A few weeks ago he said on the phone, “I am going back to Atlanta.” John said they had stopped the treatment. It was no longer doing any good. John wanted to be home with the things he had collected with Lillian. In the very corner of his bed where he slept and would die were a group of SNCC posters and photographs. Every one of them was made by me. In the open attached garage were John’s cats and kittens. He fed them every day, just as he had fed chickens as a boy. When he returned to Atlanta, I asked him about the cats and he said, “I don’t think they recognized me.” His voice had changed. It was raspy. He sounded short. It wasn’t much of a conversation.

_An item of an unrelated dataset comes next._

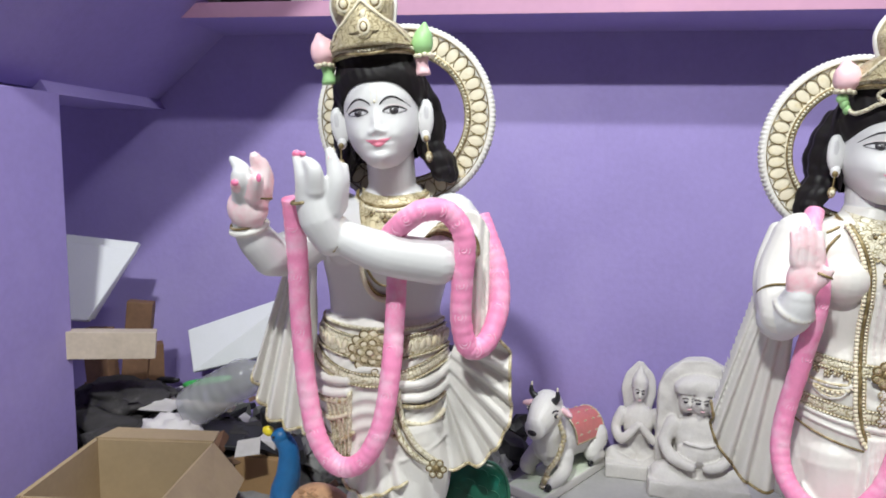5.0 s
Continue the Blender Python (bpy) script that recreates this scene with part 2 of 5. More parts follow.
FILM = clear_film("clear_plastic_film", (0.62, 0.60, 0.60), 0.6)
BOTTLEPLASTIC = clear_film("clear_bottle_plastic", (0.60, 0.61, 0.61), 0.42)
SHEET = material("dusty_board", (0.60, 0.57, 0.55), 0.7, vary=0.1, scale=9, bump=0.2, stain=(0.50, 0.48, 0.47), stain_scale=5)
TINTED = material("green_tinted_marble", (0.66, 0.73, 0.58), 0.5, vary=0.08, scale=20, stain=(0.76, 0.76, 0.70), stain_at=(0.45, 0.65), stain_scale=14)


# ---- building helpers ----
def box_bm(bm, x0, x1, y0, y1, z0, z1, mi=0, m=None, bevel=0.0):
    r = bmesh.ops.create_cube(bm, size=1.0)
    vs = r["verts"]
    bmesh.ops.scale(bm, verts=vs, vec=(x1 - x0, y1 - y0, z1 - z0))
    bmesh.ops.translate(bm, verts=vs, vec=((x0 + x1) / 2, (y0 + y1) / 2, (z0 + z1) / 2))
    if m is not None:
        bmesh.ops.transform(bm, matrix=m, verts=vs)
    fs = list({f for v in vs for f in v.link_faces})
    for f in fs:
        f.material_index = mi
    if bevel:
        es = list({e for f in fs for e in f.edges})
        rb = bmesh.ops.bevel(bm, geom=es, offset=bevel, segments=2, affect="EDGES", profile=0.6)
        for f in rb["faces"]:
            f.material_index = mi
    return fs


def finish(name, bm, mats, at=(0, 0, 0), smooth=True, parent=None, sharp=40):
    """One mesh object from a bmesh in world coordinates, its origin at the given place."""
    bmesh.ops.recalc_face_normals(bm, faces=bm.faces)
    bmesh.ops.translate(bm, verts=bm.verts, vec=[-c for c in at])
    me = bpy.data.meshes.new(name)
    for f in bm.faces:
        f.smooth = smooth
    if smooth:
        for e in bm.edges:
            if len(e.link_faces) == 2 and e.calc_face_angle(0) > radians(sharp):
                e.smooth = False
    bm.to_mesh(me)
    bm.free()
    for m in mats if isinstance(mats, (list, tuple)) else [mats]:
        me.materials.append(m)
    ob = new(name, me)
    ob.location = at
    if parent:
        ob.parent = parent
        ob.matrix_parent_inverse = Matrix.Translation(parent.location).inverted()
    return ob


def thing(name, at, label, category, group="", kind=""):
    e = new(name)
    e.location = at
    e.empty_display_size = 0.05
    return tagged(e, label, category, group, kind)


def part(name, bm, mats, parent, label="", smooth=True, sharp=40):
    base = parent.location if not parent.parent else parent.parent.location
    ob = finish(name, bm, mats, at=tuple(base), smooth=smooth, sharp=sharp)
    ob.location = (0, 0, 0)
    ob.parent = parent
    return tagged(ob, label) if label else ob


def slab(name, x0, x1, y0, y1, z0, z1, mats, label, category, pick=None, bevel=0.0, kind="structure"):
    bm = bmesh.new()
    box_bm(bm, x0, x1, y0, y1, z0, z1, bevel=bevel)
    if pick:
        bm.normal_update()
        for f in bm.faces:
            f.material_index = pick(f.normal)
    return tagged(finish(name, bm, mats, at=((x0 + x1) / 2, (y0 + y1) / 2, z0), smooth=False), label, category, kind=kind)


# ---- the room ----
BACK = 2.97
slab("floor", -3.2, 3.2, -2.2, 3.4, -0.12, 0.0, [CEMENT], "pale grey dusty cement floor of the workshop", "floor")
slab("wall_back", -3.2, 3.2, BACK, BACK + 0.2, 0.0, 2.8, [PURPLE], "purple painted plaster wall behind the statues", "wall")
slab("wall_left", -3.2, -3.0, -2.2, BACK, 0.0, 2.8, [PURPLE], "purple painted side wall of the workshop", "wall")
# unseen right and front walls and ceiling, added to close the room
slab("wall_right", 3.0, 3.2, -2.2, BACK, 0.0, 2.8, [DIMWALL], "unseen side wall of the workshop, toned down to cut bounce", "wall")
slab("wall_front", -3.0, 3.0, -2.2, -2.0, 0.0, 2.8, [DIMWALL], "unseen wall opposite the niche, toned down to cut bounce", "wall")
slab("ceiling", -3.2, 3.2, -2.2, 3.4, 2.8, 2.95, [CEILING], "unseen ceiling, toned down to cut bounce", "ceiling")
front_pink = lambda n: 1 if n.y < -0.7 else 0
slab("pillar_right", 1.13, 1.405, 2.72, BACK, 0.0, 2.8, [PURPLE, PINKWALL], "pillar with a pink front and purple sides", "pillar", front_pink, 0.004)
slab("pillar_left", -1.78, -1.505, 2.19, 2.46, 0.0, 1.026, [PURPLE, PINKWALL], "pillar under the stairs, pink front and purple side", "pillar", front_pink, 0.004)
slab("shelf_slab", -1.42, 1.128, 2.72, BACK, 1.25, 1.29, [PURPLE, PINKWALL], "long wall shelf with a pink edge and purple underside", "shelf", lambda n: 1 if n.y < -0.7 or n.z > 0.7 else 0, 0.002)
bm = bmesh.new()
prof = [(-1.535, 1.026), (-1.575, 1.084), (-1.80, 1.084), (-1.80, 1.026)]
lo, hi = [bm.verts.new((x, 2.463, z)) for x, z in prof], [bm.verts.new((x, BACK, z)) for x, z in prof]
bm.faces.new(lo), bm.faces.new(hi[::-1])
for i in range(4):
    bm.faces.new((lo[i], hi[i], hi[(i + 1) % 4], lo[(i + 1) % 4]))
tagged(finish("beam_left", bm, [PURPLE], at=(-1.6, 2.7, 1.026), smooth=False), "purple chamfered beam under the stair soffit", "beam", kind="structure")

# stair soffit: a sloping slab over the left corner
bm = bmesh.new()
c, sn = math.cos(radians(41)), math.sin(radians(41))
a = [(-1.577, 1.040), (-1.577 + 2.3 * c, 1.040 + 2.3 * sn)]
prof = [a[0], a[1], (a[1][0] - 0.15 * sn, a[1][1] + 0.15 * c), (-2.4, 1.25), (-2.4, 1.040)]
lo = [bm.verts.new((x, 2.15, z)) for x, z in prof]
hi = [bm.verts.new((x, BACK, z)) for x, z in prof]
bm.faces.new(lo), bm.faces.new(hi[::-1])
for i in range(5):
    bm.faces.new((lo[i], hi[i], hi[(i + 1) % 5], lo[(i + 1) % 5]))
tagged(finish("stair_soffit", bm, [PURPLE], at=(-1.5, 2.5, 1.04), smooth=False), "purple sloping underside of a staircase", "staircase", kind="structure")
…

I had been filming John for years and I wanted so badly for him to see the finished film, the film I called SNCC. He might have watched ten minutes before he fell asleep. Then I called to say goodbye. He said “yes” a few times, he could hardly speak. I told him I was sure that I would see him again. That wasn’t exactly true, but I know John believed there was something after death. I had asked him how he felt about Julian Bond and Jim Forman and all the SNCC people who had died. “How does that make us feel, John?” I asked. “How does that make you feel?” and he said, “Do you remember Stanley Wise?” Sure, I said, we were with him in Cambridge. “Sometimes I feel I can pick up the phone and call him. But he is not there.” Now it’s John who is not there.
John Brown was held as a terrorist. When he was captured at Harper’s Ferry, all his abolitionist supporters fled or went into hiding. Thoreau alone saw John Brown as a saint. John Robert Lewis was an American saint. He took the blows for freedom upon his own body, and like Kafka’s Hunger Artist, became the physical embodiment of the movement. He believed so profoundly in the American ideals of equality that he repeatedly put himself in harm’s way to achieve these goals for everyone. As SNCC chairman he was the chosen symbol of the black uprising. SNCC was the point of the spear of the movement. Early in the Nashville sit-ins they locked the doors of a Woolworth, and when clouds appeared in the closed-up room John said, “They’re going to gas us.” At Rock Hill, South Carolina, a mob hit him in the head with a Coca-Cola crate. In Montgomery they beat him bloody as he tried to protect a white Freedom Rider whose teeth had been knocked out. His courage came from centuries of justice denied.
That last day I sat on his bed to film him, then rearranged his quilts as I got up to leave. Now he has left us. His soul will be with us forever.
Go to rest with the angels John, we will miss you.